The only glaring thing that I can say bad about the episode is the insistence on shoving Chlollie down our throats. It irks me to no end that they just dismiss Henry James Olsen so casually. I don’t buy that Chloe thinks of Ollie as the glorious love of her life. And while I could see Ollie falling for Chloe, it doesn’t feel honest that he’s so motivated by this. It feels like he’s motivated more by the idea of what a relationship with a Chloe could represent and that makes any time they try to explicitly define some kind of deep “love” between these two somewhat cringeworthy.

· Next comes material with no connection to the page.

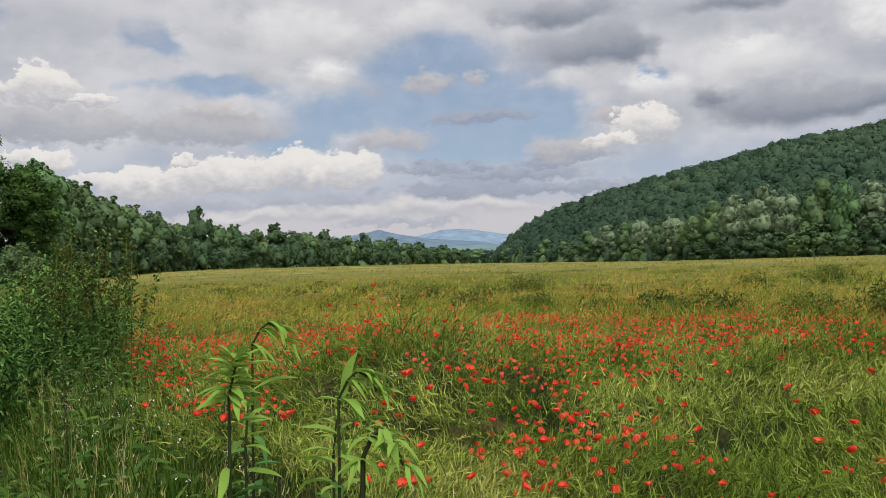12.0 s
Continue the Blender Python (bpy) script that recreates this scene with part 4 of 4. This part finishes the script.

And I will say, much as I like Clark’s initiative to lighten up his look – goodbye trench coat – I don’t know if I’m sold yet on the ‘S’ in relief on the leather jacket. I like the overall look, though, and I think it’s a great change. Welcome back, Red-Blue Blur.

‘Shield’ was a stellar effort from all involved. Glen Winter’s direction is always a treat and the style he brought to the episode matched the romantic feel of Jordan’s script. The camera in relation to Deadshot was exceptional and what he worked out in the lighting design is immeasurable to the success of the storytelling this episode. I got an enormous kick out of the fun Louis Febre was having with the different musical styles in the score this week, particularly the juxtaposition of the Western themes and the mystical Egyptian motifs.

As I said at the top, this is one of my favorite episodes of the entire series and one of the best in the very hero-laden last three seasons. I’m excited that they were able to ratchet up the momentum they built in ‘Lazarus’ and it bodes well as the season continues on.